What is required
Leave out the pictures and retype only the lines from the opening line to the line that holds "shutter > 0, shutter", both ends included.

>> begin

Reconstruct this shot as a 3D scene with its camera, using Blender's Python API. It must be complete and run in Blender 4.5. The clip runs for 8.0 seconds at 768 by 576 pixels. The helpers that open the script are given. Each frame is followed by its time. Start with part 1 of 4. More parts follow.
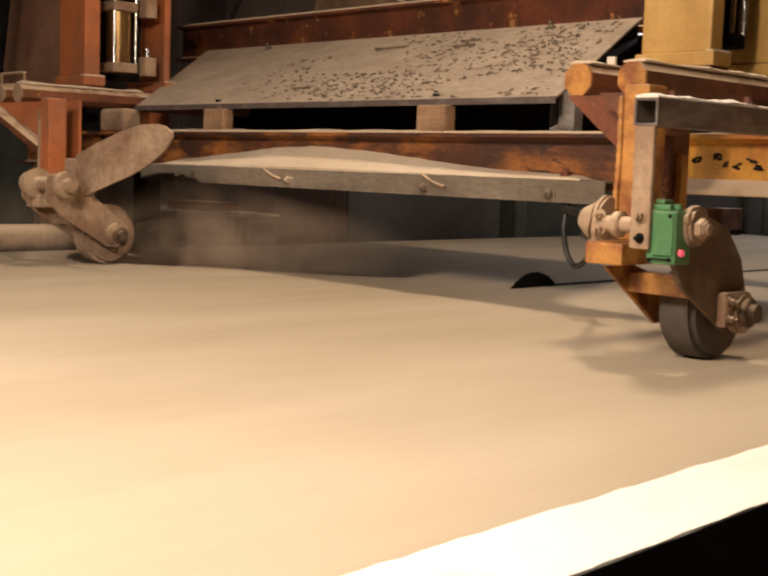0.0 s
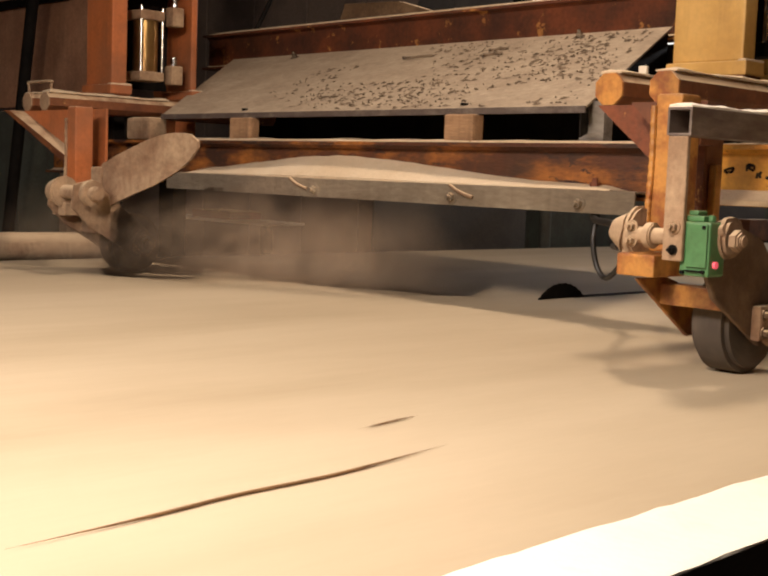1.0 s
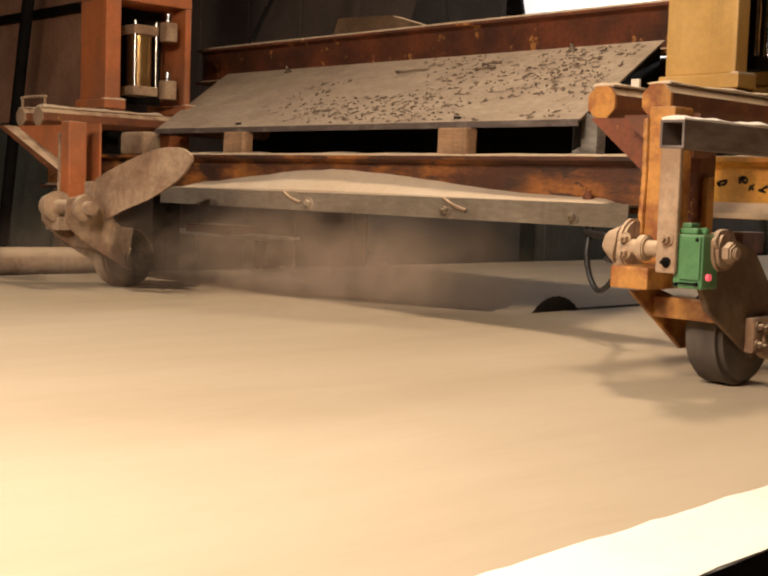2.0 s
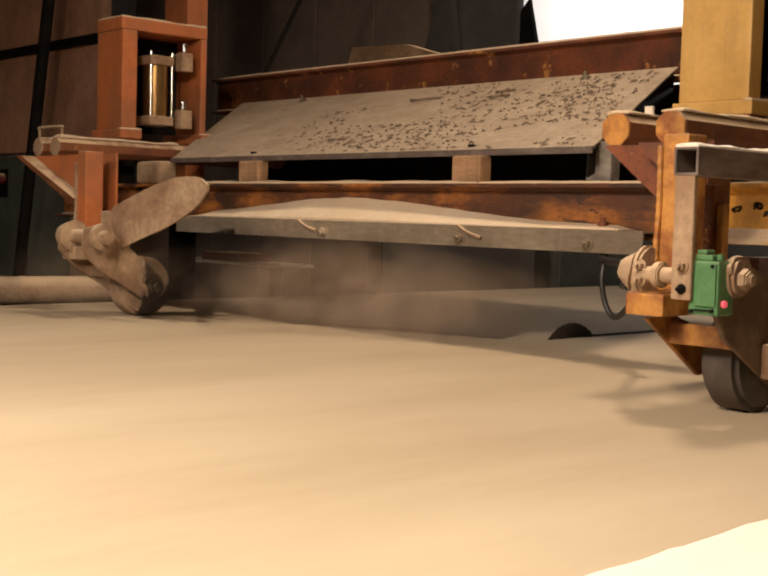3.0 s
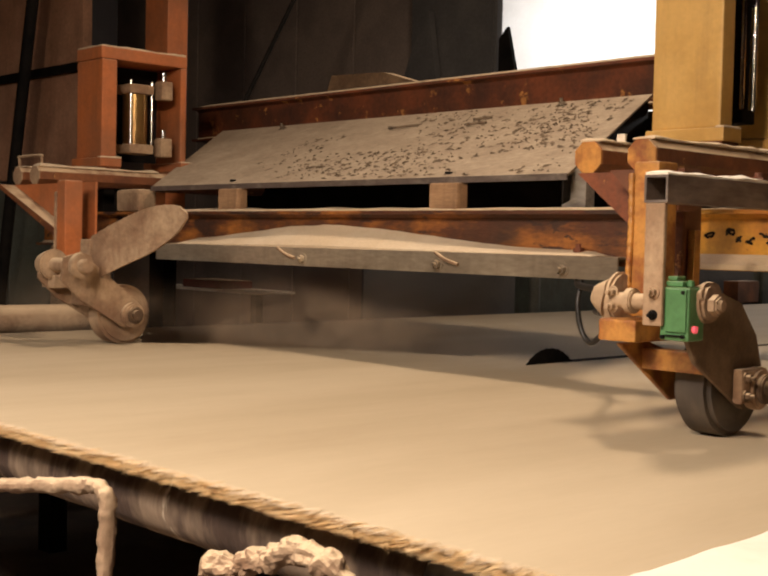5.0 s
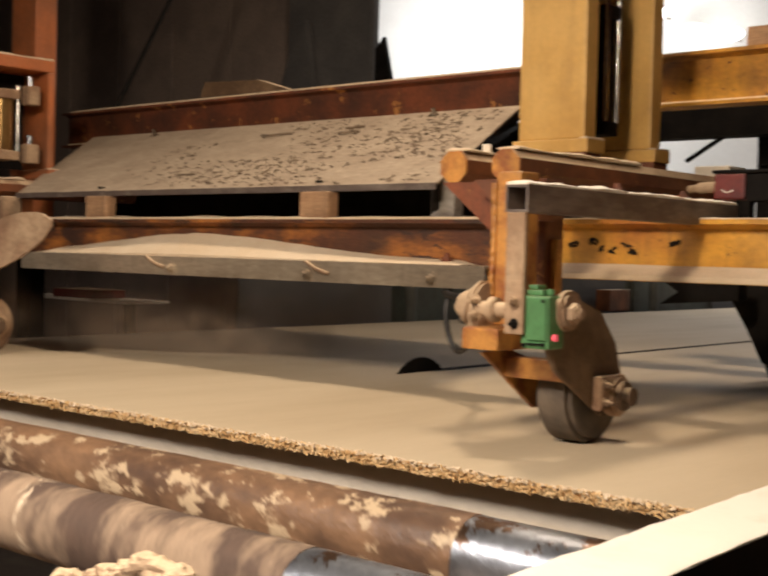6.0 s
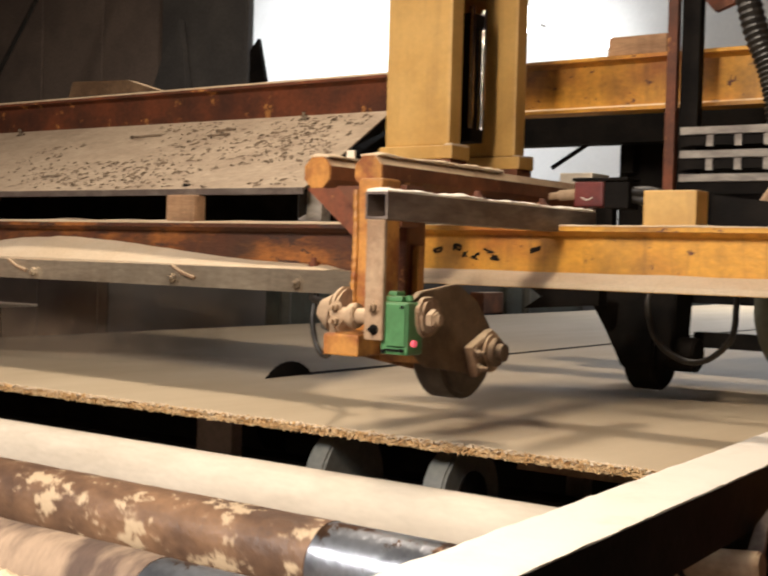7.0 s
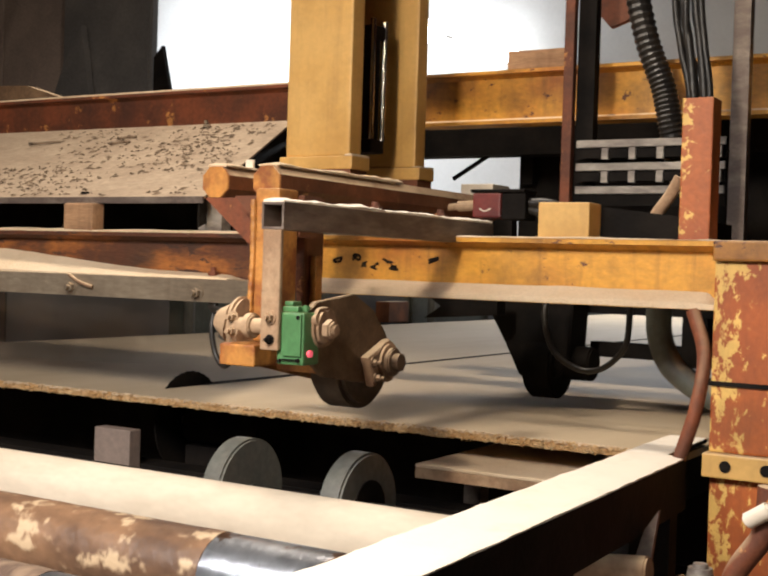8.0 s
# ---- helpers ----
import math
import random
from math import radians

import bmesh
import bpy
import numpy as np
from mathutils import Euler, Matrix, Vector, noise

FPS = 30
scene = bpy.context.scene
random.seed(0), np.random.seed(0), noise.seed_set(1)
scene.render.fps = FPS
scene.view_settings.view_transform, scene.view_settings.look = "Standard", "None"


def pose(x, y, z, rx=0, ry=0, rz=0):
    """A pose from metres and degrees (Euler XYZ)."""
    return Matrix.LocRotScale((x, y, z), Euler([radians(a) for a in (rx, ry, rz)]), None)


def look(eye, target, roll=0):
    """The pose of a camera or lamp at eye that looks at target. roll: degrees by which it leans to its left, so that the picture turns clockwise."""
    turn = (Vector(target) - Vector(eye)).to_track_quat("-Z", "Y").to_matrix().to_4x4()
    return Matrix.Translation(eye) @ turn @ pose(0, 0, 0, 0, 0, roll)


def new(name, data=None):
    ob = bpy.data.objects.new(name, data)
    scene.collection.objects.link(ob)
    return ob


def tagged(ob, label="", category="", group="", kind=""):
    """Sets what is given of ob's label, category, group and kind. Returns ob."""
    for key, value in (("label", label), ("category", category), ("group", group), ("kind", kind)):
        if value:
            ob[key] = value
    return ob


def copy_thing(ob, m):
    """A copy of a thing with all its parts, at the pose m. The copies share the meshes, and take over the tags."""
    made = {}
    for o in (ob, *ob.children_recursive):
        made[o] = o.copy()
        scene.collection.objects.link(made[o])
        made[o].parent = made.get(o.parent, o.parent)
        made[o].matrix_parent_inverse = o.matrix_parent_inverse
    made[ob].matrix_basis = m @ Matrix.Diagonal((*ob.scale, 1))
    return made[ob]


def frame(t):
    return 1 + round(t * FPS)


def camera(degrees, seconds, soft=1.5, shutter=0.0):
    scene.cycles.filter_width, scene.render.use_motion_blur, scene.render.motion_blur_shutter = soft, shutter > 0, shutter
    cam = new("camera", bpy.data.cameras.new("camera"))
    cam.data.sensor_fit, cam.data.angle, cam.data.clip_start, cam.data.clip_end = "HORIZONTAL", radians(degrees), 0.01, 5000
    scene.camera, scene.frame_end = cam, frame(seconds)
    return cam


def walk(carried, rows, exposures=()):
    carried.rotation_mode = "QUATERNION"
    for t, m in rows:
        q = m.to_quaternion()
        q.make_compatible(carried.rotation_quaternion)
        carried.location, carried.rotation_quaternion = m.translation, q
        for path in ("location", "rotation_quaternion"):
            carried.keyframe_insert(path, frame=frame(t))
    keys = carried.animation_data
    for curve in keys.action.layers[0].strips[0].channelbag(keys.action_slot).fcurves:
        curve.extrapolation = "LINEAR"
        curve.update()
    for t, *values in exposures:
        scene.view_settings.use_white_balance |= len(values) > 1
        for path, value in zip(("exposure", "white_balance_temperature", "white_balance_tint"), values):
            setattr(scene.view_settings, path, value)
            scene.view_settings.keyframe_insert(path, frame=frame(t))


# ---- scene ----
cam = camera(35.4, 8.0, soft=2.2, shutter=0.5)
PATH = [
    (0, (2.168, -2.776, 1.351), (0.745, -1.385, 1.149), 1.9),
    (0.5, (2.136, -2.759, 1.351), (0.678, -1.402, 1.168), 1.8),
    (1, (2.139, -2.763, 1.351), (0.688, -1.399, 1.163), 2.1),
    (1.5, (2.139, -2.76, 1.348), (0.698, -1.386, 1.168), 2.1),
    (3, (2.143, -2.765, 1.353), (0.676, -1.411, 1.232), 1.6),
    (3.5, (2.149, -2.769, 1.353), (0.686, -1.409, 1.247), 1.7),
    (4, (2.155, -2.766, 1.356), (0.691, -1.406, 1.265), 1.3),
    (5.5, (2.178, -2.762, 1.36), (0.754, -1.359, 1.301), 1.3),
    (6, (2.188, -2.721, 1.36), (0.875, -1.213, 1.301), 1.4),
    (6.5, (2.212, -2.705, 1.372), (0.981, -1.13, 1.306), 2.0),
    (7, (2.227, -2.699, 1.372), (1.068, -1.07, 1.32), 1.6),
    (7.5, (2.255, -2.705, 1.373), (1.177, -1.021, 1.338), 2.1),
    (8, (2.256, -2.694, 1.376), (1.222, -0.982, 1.343), 1.8),
]
EXPOSURES = [(0.0, -0.95, 6000, 12), (1.7, -0.9, 6100, 12), (2.8, -1.0, 6300, 12), (4.2, -1.05, 6300, 12), (5.3, -0.95, 6250, 11), (6.0, -0.82, 6050, 9), (7.0, -0.56, 5700, 7), (8.0, -0.48, 5600, 7)]
walk(cam, [(t, look(eye, target, roll)) for t, eye, target, roll in PATH], EXPOSURES)

# ---------------------------------------------------------------- world, lamps, exposure
world = bpy.data.worlds.new("hall_air")
scene.world = world
world.use_nodes = True
world.node_tree.nodes["Background"].inputs[0].default_value = (0.5, 0.42, 0.36, 1)
world.node_tree.nodes["Background"].inputs[1].default_value = 0.008


def area_lamp(name, eye, target, sx, sy, watts, colour):
    d = bpy.data.lights.new(name, "AREA")
    d.shape, d.size, d.size_y, d.energy, d.color = "RECTANGLE", sx, sy, watts, colour
    o = new(name, d)
    o.matrix_world = look(eye, target)
    return o


area_lamp("lamp_over_infeed", (0.4, -3.75, 3.0), (0.4, -3.75, 0.9), 3.2, 0.9, 430, (1.0, 0.87, 0.75))
area_lamp("lamp_beside_line", (1.15, -3.1, 3.1), (0.1, 0.15, 1.6), 0.30, 0.30, 135, (1.0, 0.77, 0.53))
area_lamp("lamp_over_gantry", (-0.12, 0.28, 4.3), (-0.2, 0.2, 0.9), 0.42, 0.42, 140, (1.0, 0.78, 0.56))
area_lamp("lamp_over_outfeed", (-1.9, 10.4, 4.4), (-1.2, 8.6, 0.9), 1.5, 0.9, 400, (1.0, 0.92, 0.84))
# unseen fill added to whiten the partition; no lamp is known there
area_lamp("partition_fill", (-8.4, 9.2, 4.9), (-8.2, 12.0, 3.4), 3.0, 0.6, 520, (1.0, 0.96, 0.92))


# ---------------------------------------------------------------- materials
def mixed(nt, fac, a, b):
    m = nt.nodes.new("ShaderNodeMix")
    m.data_type = "RGBA"
    for sock, v in ((m.inputs[0], fac), (m.inputs[6], a), (m.inputs[7], b)):
        if isinstance(v, (tuple, list)):
            sock.default_value = (*v, 1)
        elif isinstance(v, float):
            sock.default_value = v
        else:
            nt.links.new(v, sock)
    return m.outputs[2]


def ramp(nt, fac, lo, hi):
    r = nt.nodes.new("ShaderNodeMapRange")
    r.inputs[1].default_value, r.inputs[2].default_value = lo, hi
    nt.links.new(fac, r.inputs[0])
    return r.outputs[0]


def noise_out(nt, vec, scale, detail=5.0, rough=0.6):
    n = nt.nodes.new("ShaderNodeTexNoise")
    n.inputs["Scale"].default_value, n.inputs["Detail"].default_value, n.inputs["Roughness"].default_value = scale, detail, rough
    nt.links.new(vec, n.inputs["Vector"])
    return n.outputs[0]


def times(nt, a, b):
    m = nt.nodes.new("ShaderNodeMath")
    m.operation = "MULTIPLY"
    nt.links.new(a, m.inputs[0])
    if isinstance(b, float):
        m.inputs[1].default_value = b
    else:
        nt.links.new(b, m.inputs[1])
    return m.outputs[0]


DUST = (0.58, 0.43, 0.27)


def surface(name, base, second, scale=6.0, edge=(0.45, 0.6), rough=0.6, metal=0.0, bump=0.15, dust=0.0, dust_colour=DUST,
            chips=None, stretch=(1, 1, 1), fine=60.0, grain=0.25, spread=0.0, grime=0.0, peel=0.0):
    """A worn surface: base and second colour in patches, fine grain, chips of a third colour, and settled dust on faces that look up."""
    m = bpy.data.materials.new(name)
    m.use_nodes = True
    nt = m.node_tree
    b = nt.nodes["Principled BSDF"]
    co = nt.nodes.new("ShaderNodeTexCoord")
    mp = nt.nodes.new("ShaderNodeMapping")
    mp.inputs["Scale"].default_value = stretch
    info = nt.nodes.new("ShaderNodeObjectInfo")
    nt.links.new(co.outputs["Object"], mp.inputs["Vector"])
    vec = mp.outputs[0]
    patch = noise_out(nt, vec, scale)
    small = noise_out(nt, vec, fine, 3.0)
    col = mixed(nt, ramp(nt, patch, *edge), base, second)
    shade = mixed(nt, ramp(nt, small, 0.3, 0.75), tuple(c * (1 - grain) for c in (1, 1, 1)), (1.0, 1.0, 1.0))
    mul = nt.nodes.new("ShaderNodeMix")
    mul.data_type, mul.blend_type = "RGBA", "MULTIPLY"
    mul.inputs[0].default_value = 1.0
    nt.links.new(col, mul.inputs[6])
    nt.links.new(shade, mul.inputs[7])
    col = mul.outputs[2]
    if chips:
        spots = noise_out(nt, vec, chips[1], 6.0, 0.7)
        if peel:
            sx = nt.nodes.new("ShaderNodeSeparateXYZ")
            nt.links.new(co.outputs["Object"], sx.inputs[0])
            rim = nt.nodes.new("ShaderNodeMath")
            rim.operation = "ADD"
            nt.links.new(spots, rim.inputs[0])
            nt.links.new(times(nt, ramp(nt, sx.outputs[0], 0.25 * peel, -1.0 * peel), 0.19), rim.inputs[1])
            spots = rim.outputs[0]
        col = mixed(nt, ramp(nt, spots, chips[2], chips[2] + 0.03), col, chips[0])
    if grime:
        stain = times(nt, ramp(nt, noise_out(nt, co.outputs["Object"], 3.3, 8.0, 0.68), 0.44, 0.68), grime)
        col = mixed(nt, stain, col, (0.035, 0.018, 0.010))
        run = nt.nodes.new("ShaderNodeMapping")
        run.inputs["Scale"].default_value = (26, 26, 2.2)
        nt.links.new(co.outputs["Object"], run.inputs["Vector"])
        streak = times(nt, ramp(nt, noise_out(nt, run.outputs[0], 1.0, 4.0), 0.52, 0.75), grime * 0.6)
        col = mixed(nt, streak, col, (0.09, 0.04, 0.018))
    rgh = b.inputs["Roughness"]
    rgh.default_value = rough
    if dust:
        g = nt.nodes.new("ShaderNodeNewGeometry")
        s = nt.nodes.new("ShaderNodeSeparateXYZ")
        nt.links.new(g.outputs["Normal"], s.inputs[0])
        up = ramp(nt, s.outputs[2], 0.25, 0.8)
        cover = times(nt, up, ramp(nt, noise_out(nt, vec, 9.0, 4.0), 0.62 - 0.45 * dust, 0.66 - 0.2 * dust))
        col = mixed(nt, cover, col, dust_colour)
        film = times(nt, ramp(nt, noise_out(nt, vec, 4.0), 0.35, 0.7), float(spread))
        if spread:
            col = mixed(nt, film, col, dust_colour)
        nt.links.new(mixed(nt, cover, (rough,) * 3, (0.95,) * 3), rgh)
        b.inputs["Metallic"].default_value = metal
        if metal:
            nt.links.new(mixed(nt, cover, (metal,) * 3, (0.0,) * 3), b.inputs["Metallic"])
    else:
        b.inputs["Metallic"].default_value = metal
    nt.links.new(col, b.inputs["Base Color"])
    bp = nt.nodes.new("ShaderNodeBump")
    bp.inputs["Strength"].default_value, bp.inputs["Distance"].default_value = bump, 0.01
    nt.links.new(small, bp.inputs["Height"])
    nt.links.new(bp.outputs[0], b.inputs["Normal"])
    return m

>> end

Answer
Reconstruct this shot as a 3D scene with its camera, using Blender's Python API. It must be complete and run in Blender 4.5. The clip runs for 8.0 seconds at 768 by 576 pixels. The helpers that open the script are given. Each frame is followed by its time. Start with part 1 of 4. More parts follow.
0.0 s
1.0 s
2.0 s
3.0 s
5.0 s
6.0 s
7.0 s
8.0 s
# ---- helpers ----
import math
import random
from math import radians

import bmesh
import bpy
import numpy as np
from mathutils import Euler, Matrix, Vector, noise

FPS = 30
scene = bpy.context.scene
random.seed(0), np.random.seed(0), noise.seed_set(1)
scene.render.fps = FPS
scene.view_settings.view_transform, scene.view_settings.look = "Standard", "None"


def pose(x, y, z, rx=0, ry=0, rz=0):
    """A pose from metres and degrees (Euler XYZ)."""
    return Matrix.LocRotScale((x, y, z), Euler([radians(a) for a in (rx, ry, rz)]), None)


def look(eye, target, roll=0):
    """The pose of a camera or lamp at eye that looks at target. roll: degrees by which it leans to its left, so that the picture turns clockwise."""
    turn = (Vector(target) - Vector(eye)).to_track_quat("-Z", "Y").to_matrix().to_4x4()
    return Matrix.Translation(eye) @ turn @ pose(0, 0, 0, 0, 0, roll)


def new(name, data=None):
    ob = bpy.data.objects.new(name, data)
    scene.collection.objects.link(ob)
    return ob


def tagged(ob, label="", category="", group="", kind=""):
    """Sets what is given of ob's label, category, group and kind. Returns ob."""
    for key, value in (("label", label), ("category", category), ("group", group), ("kind", kind)):
        if value:
            ob[key] = value
    return ob


def copy_thing(ob, m):
    """A copy of a thing with all its parts, at the pose m. The copies share the meshes, and take over the tags."""
    made = {}
    for o in (ob, *ob.children_recursive):
        made[o] = o.copy()
        scene.collection.objects.link(made[o])
        made[o].parent = made.get(o.parent, o.parent)
        made[o].matrix_parent_inverse = o.matrix_parent_inverse
    made[ob].matrix_basis = m @ Matrix.Diagonal((*ob.scale, 1))
    return made[ob]


def frame(t):
    return 1 + round(t * FPS)


def camera(degrees, seconds, soft=1.5, shutter=0.0):
    scene.cycles.filter_width, scene.render.use_motion_blur, scene.render.motion_blur_shutter = soft, shutter > 0, shutter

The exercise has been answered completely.